Intervention de Didier Lemaire

Séance en hémicycle du jeudi 1er décembre 2022 à 15h00
Juridiction spécialisée dans les violences intrafamiliales — Discussion générale

Photo issue du site de l'Assemblée nationale ou de WikipediaDidier Lemaire :

En 2021, en France, plus d'une femme sur cinq et près d'un homme sur six, âgés de 18 à 74 ans, ont déclaré avoir subi une violence intrafamiliale – psychologique, physique ou sexuelle – avant l'âge de 15 ans. Plus d'une femme sur quatre et un homme sur cinq déclarent avoir subi au moins une fois, depuis l'âge de 15 ans, des violences psychologiques au sein du couple, infligées par leur partenaire.

Les violences intrafamiliales sont un fléau auquel on peine aujourd'hui à apporter une réponse judiciaire efficace. C'est d'ailleurs la raison pour laquelle la majorité travaille sur la question des violences intrafamiliales depuis plus de cinq ans : en effet, le Président de la République a fait de la lutte contre les violences faites aux femmes la priorité de son combat pour l'égalité entre les femmes et hommes. Ainsi, depuis 2017, d'importants efforts ont été fournis en la matière : déploiement d'outils de protection comme les téléphones grave danger et les bracelets antirapprochement, développement des formations délivrées aux magistrats, création des filières de l'urgence dans 123 tribunaux judiciaires. La politique pénale en matière de violences intrafamiliales s'est durcie, en témoignent le nombre de procédures rapides pour juger les auteurs de tels actes, en augmentation de 182 %, et le nombre de condamnations, en hausse de 99 %.
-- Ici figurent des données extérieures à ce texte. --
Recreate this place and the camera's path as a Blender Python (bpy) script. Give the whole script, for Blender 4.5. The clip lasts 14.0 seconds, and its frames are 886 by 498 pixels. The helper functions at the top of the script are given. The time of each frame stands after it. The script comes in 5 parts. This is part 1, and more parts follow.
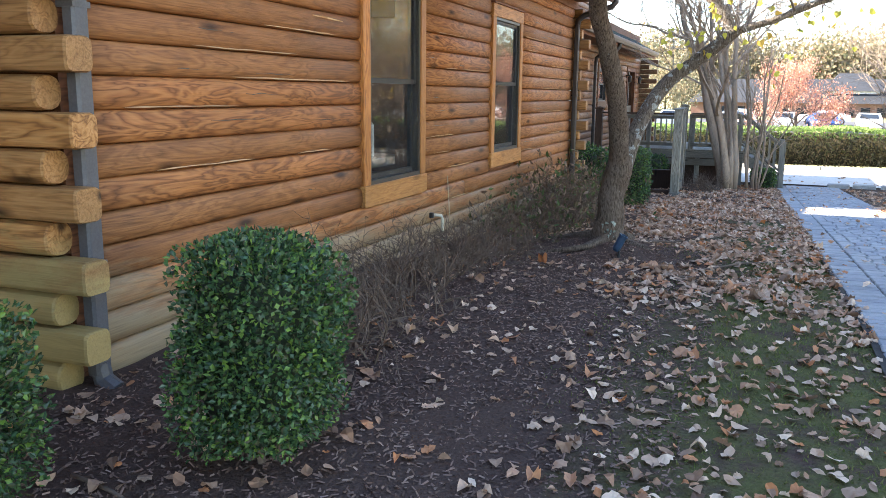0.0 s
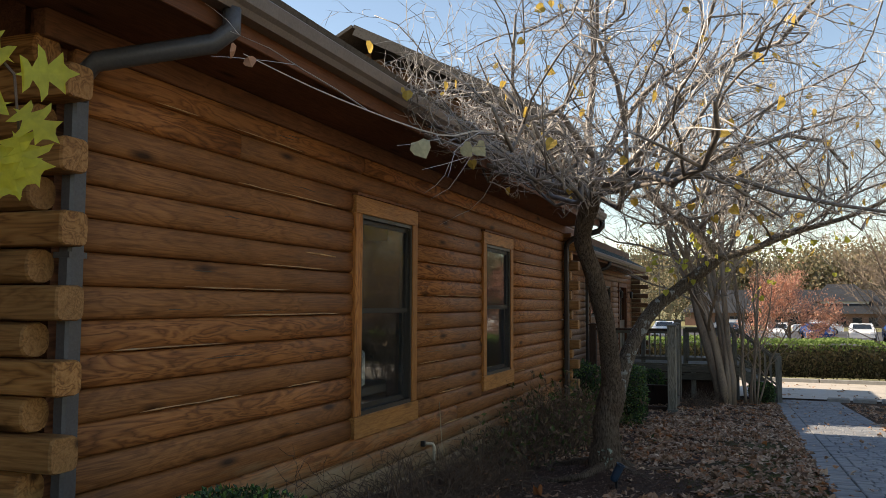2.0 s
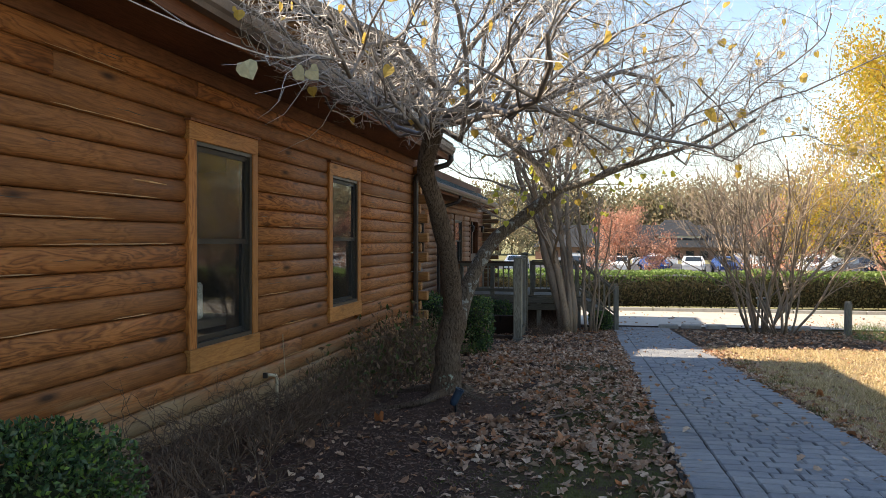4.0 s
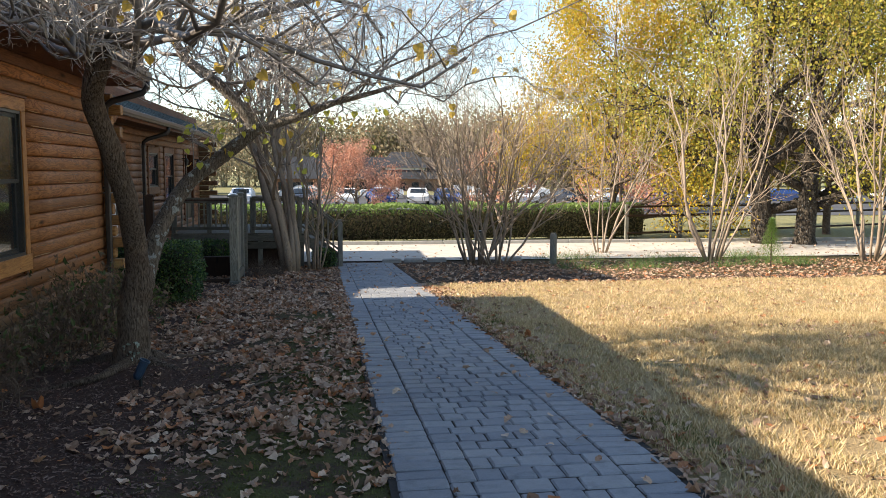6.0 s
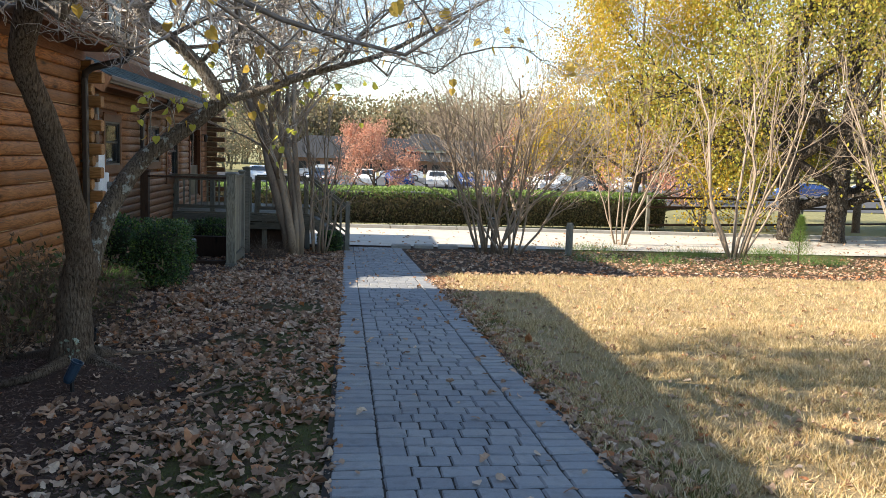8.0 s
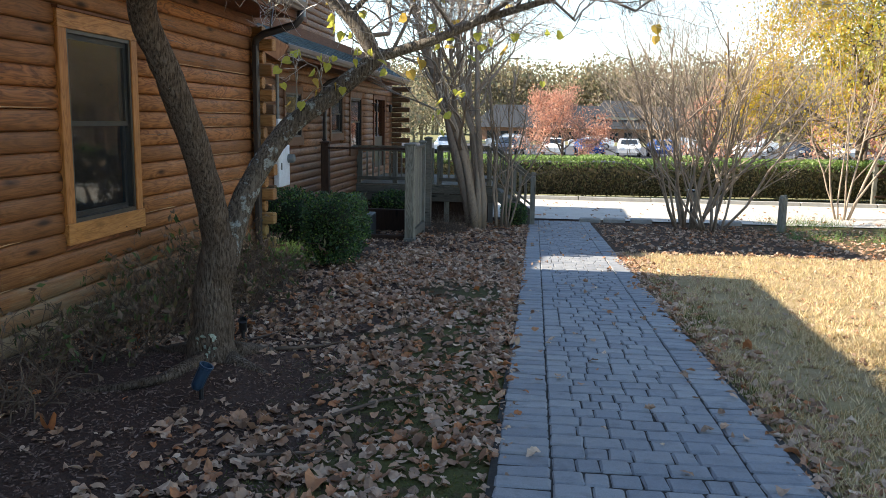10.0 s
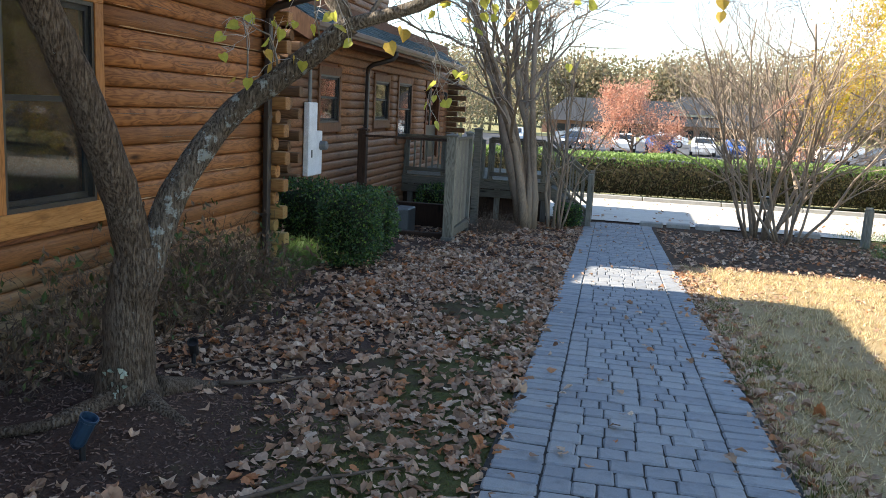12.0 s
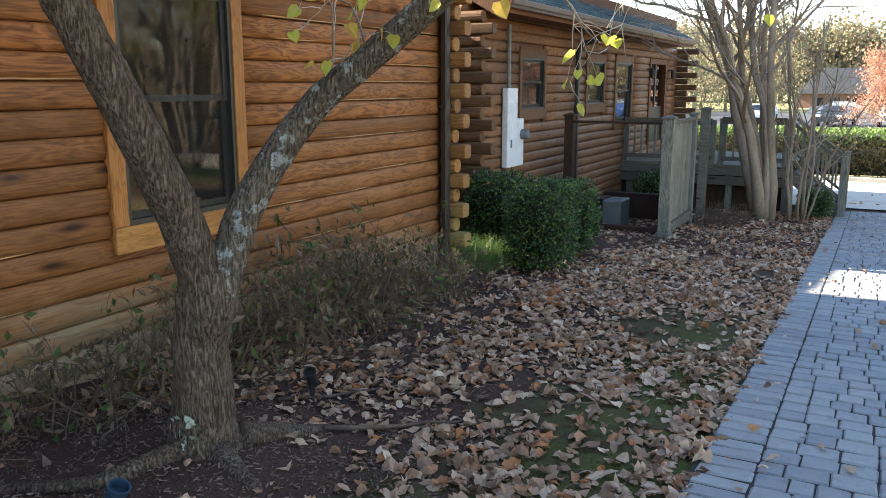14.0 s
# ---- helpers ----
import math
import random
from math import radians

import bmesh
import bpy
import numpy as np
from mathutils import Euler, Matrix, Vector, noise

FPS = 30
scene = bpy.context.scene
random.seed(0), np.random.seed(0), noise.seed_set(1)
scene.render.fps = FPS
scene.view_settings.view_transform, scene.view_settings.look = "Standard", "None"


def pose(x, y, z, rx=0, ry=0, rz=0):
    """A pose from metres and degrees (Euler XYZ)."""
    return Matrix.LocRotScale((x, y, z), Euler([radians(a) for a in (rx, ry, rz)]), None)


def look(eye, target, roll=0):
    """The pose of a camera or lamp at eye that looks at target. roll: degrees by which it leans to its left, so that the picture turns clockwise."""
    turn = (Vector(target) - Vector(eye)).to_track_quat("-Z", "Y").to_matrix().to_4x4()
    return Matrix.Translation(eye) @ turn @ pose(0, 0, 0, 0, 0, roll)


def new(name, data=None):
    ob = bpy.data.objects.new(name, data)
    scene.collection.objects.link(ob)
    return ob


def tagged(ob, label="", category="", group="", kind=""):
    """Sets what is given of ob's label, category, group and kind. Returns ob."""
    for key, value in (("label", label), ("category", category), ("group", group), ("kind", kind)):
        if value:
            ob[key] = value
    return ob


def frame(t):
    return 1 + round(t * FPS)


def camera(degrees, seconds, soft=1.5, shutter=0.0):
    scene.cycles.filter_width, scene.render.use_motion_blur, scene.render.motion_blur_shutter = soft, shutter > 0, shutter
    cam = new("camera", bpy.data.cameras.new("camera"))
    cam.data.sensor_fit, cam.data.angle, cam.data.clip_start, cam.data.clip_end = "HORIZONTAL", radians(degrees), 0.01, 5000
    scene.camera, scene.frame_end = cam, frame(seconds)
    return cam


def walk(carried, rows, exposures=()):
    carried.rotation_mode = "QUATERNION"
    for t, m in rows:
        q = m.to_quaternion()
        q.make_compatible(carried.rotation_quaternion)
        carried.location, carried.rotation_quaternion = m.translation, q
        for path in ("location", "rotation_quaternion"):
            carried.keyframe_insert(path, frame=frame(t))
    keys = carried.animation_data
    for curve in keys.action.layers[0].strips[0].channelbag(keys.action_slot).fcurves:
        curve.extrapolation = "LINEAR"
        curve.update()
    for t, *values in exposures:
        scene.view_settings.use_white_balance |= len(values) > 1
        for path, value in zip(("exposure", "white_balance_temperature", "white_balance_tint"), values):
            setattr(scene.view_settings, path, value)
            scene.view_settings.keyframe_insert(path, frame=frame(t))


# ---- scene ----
cam = camera(56.7, 14.0, soft=0.6)
PATH = [
    (0, (2.758, 0.183, 1.326), (2.065, 2.021, 0.953), 0.6),
    (0.5, (2.775, 0.18, 1.333), (2.07, 2.025, 1.013), 0.6),
    (1, (2.784, 0.186, 1.37), (2.079, 2.045, 1.15), -0.4),
    (1.5, (2.793, 0.19, 1.452), (2.089, 2.062, 1.461), 0.7),
    (2, (2.806, 0.207, 1.471), (2.104, 2.075, 1.605), 0.3),
    (2.5, (2.814, 0.21, 1.479), (2.118, 2.079, 1.632), 0.1),
    (3, (2.827, 0.217, 1.478), (2.136, 2.088, 1.62), 0.3),
    (3.5, (2.873, 0.228, 1.456), (2.203, 2.108, 1.576), 0.3),
    (4, (2.926, 0.256, 1.427), (2.555, 2.222, 1.406), 0.1),
    (4.2, (2.958, 0.272, 1.423), (2.757, 2.261, 1.346), 0.4),
    (6.3, (3.209, 1.081, 1.562), (3.497, 3.051, 1.375), 0.5),
    (6.5, (3.278, 1.111, 1.565), (3.564, 3.082, 1.381), 1.0),
    (7, (3.391, 1.279, 1.560), (3.665, 3.251, 1.371), 1.1),
    (7.2, (3.418, 1.390, 1.560), (3.690, 3.362, 1.370), 1.2),
    (9.3, (3.555, 2.625, 1.544), (3.562, 4.601, 1.236), 2.4),
    (9.5, (3.539, 2.740, 1.545), (3.490, 4.716, 1.235), 2.1),
    (10, (3.578, 3.056, 1.522), (3.352, 5.018, 1.209), 0.9),
    (10.5, (3.670, 3.370, 1.532), (3.394, 5.325, 1.216), 1.1),
    (11, (3.672, 3.740, 1.505), (3.402, 5.696, 1.184), 1.8),
    (11.5, (3.725, 4.058, 1.504), (3.450, 6.011, 1.174), 2.3),
    (12, (3.865, 4.354, 1.531), (3.482, 6.287, 1.188), 3.0),
    (12.5, (3.904, 4.697, 1.527), (3.488, 6.620, 1.171), 3.1),
    (13, (3.896, 5.026, 1.554), (3.465, 6.945, 1.186), 2.2),
    (13.5, (3.983, 5.244, 1.555), (3.342, 7.100, 1.174), 1.2),
    (14, (4.028, 5.528, 1.522), (3.110, 7.261, 1.131), 0.0),
]
walk(cam, [(t, look(eye, target, roll)) for t, eye, target, roll in PATH],
     [(0.0, 2.95, 6650, 13), (0.5, 3.3, 6650, 13), (1.0, 2.38, 6800, 13), (1.5, 1.2, 7400, 12), (2.0, 0.85, 7500, 12), (3.4, 0.92, 7500, 11), (4.0, 1.35, 7300, 12), (6.5, 1.25, 7000, 10), (9.5, 1.6, 6700, 8), (11.5, 1.7, 6600, 8), (12.5, 2.0, 6600, 8), (13.5, 2.05, 6700, 8), (14.0, 2.38, 6900, 8)])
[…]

Mme la Première ministre a également confié à notre collègue Émilie Chandler, députée du groupe Renaissance, et à la sénatrice Dominique Vérien une mission dont l'objectif est de dresser un bilan du traitement judiciaire des violences intrafamiliales et de formuler des propositions concrètes pour mieux traiter ce contentieux. Pourtant, monsieur le rapporteur, vous avez choisi de déposer votre proposition de loi sans en attendre les résultats. Je connais votre implication sur ce sujet, comme celle de nos collègues Guillaume Vuilletet et Guillaume Gouffier Valente, et je comprends votre impatience.

Votre proposition de loi a le mérite d'exister, et je ne peux que me réjouir de votre initiative, qui s'inscrit finalement dans la même démarche que celles menées par le Gouvernement depuis plus de cinq ans. Votre texte vise à créer, dans le ressort de chacune des trente-six cours d'appel, un tribunal des violences intrafamiliales qui aurait à connaître des délits constitutifs d'une atteinte à l'intégrité de certaines personnes déterminées, et qui serait composé d'un juge aux violences intrafamiliales, d'un président et de deux assesseurs. J'ai également pris connaissance de vos amendements, examinés en commission des lois, visant à créer une formation dédiée au sein de chaque tribunal judiciaire. C'est bien, mais malheureusement incomplet.

Ainsi, nous regrettons que vous omettiez le caractère très éclaté du contentieux des violences intrafamiliales – ou alors, que vous ayez choisi de ne traiter que partiellement le sujet, en retenant uniquement le champ pénal et une partie du champ civil, sans inclure, par exemple, l'ensemble des mesures éducatives.

Proposer de créer une juridiction spécialisée consacrée aux violences conjugales est un objectif louable, que nous partageons d'autant plus que le décloisonnement de ce contentieux nous semble être un axe majeur de l'efficacité d'un dispositif tendant à assurer un traitement plus rapide et plus efficace des violences intrafamiliales, et une meilleure prise en charge des victimes. Mais en l'état, la proposition de loi conduirait nécessairement, pour les acteurs de la justice, à un manque de vision globale de chaque dossier. Or ce n'est absolument pas ce dont les victimes ont besoin dans ces situations.

Dès lors, vous comprendrez, monsieur le rapporteur, que nous ne puissions pas voter en faveur de la proposition de loi que vous nous soumettez aujourd'hui. Afin qu'il n'y ait pas le moindre doute, je tiens à préciser que nous sommes évidemment prêts à continuer d'avancer, ensemble, sur ce sujet. Seulement, il nous paraît plus raisonnable d'attendre le résultat de la mission menée par nos collègues parlementaires, qui permettra non seulement de disposer d'un bilan du traitement judiciaire actuel de ce contentieux, mais également de formuler des propositions concrètes et adaptées.

En conséquence, le groupe Horizons et apparentés ne soutiendra pas le texte.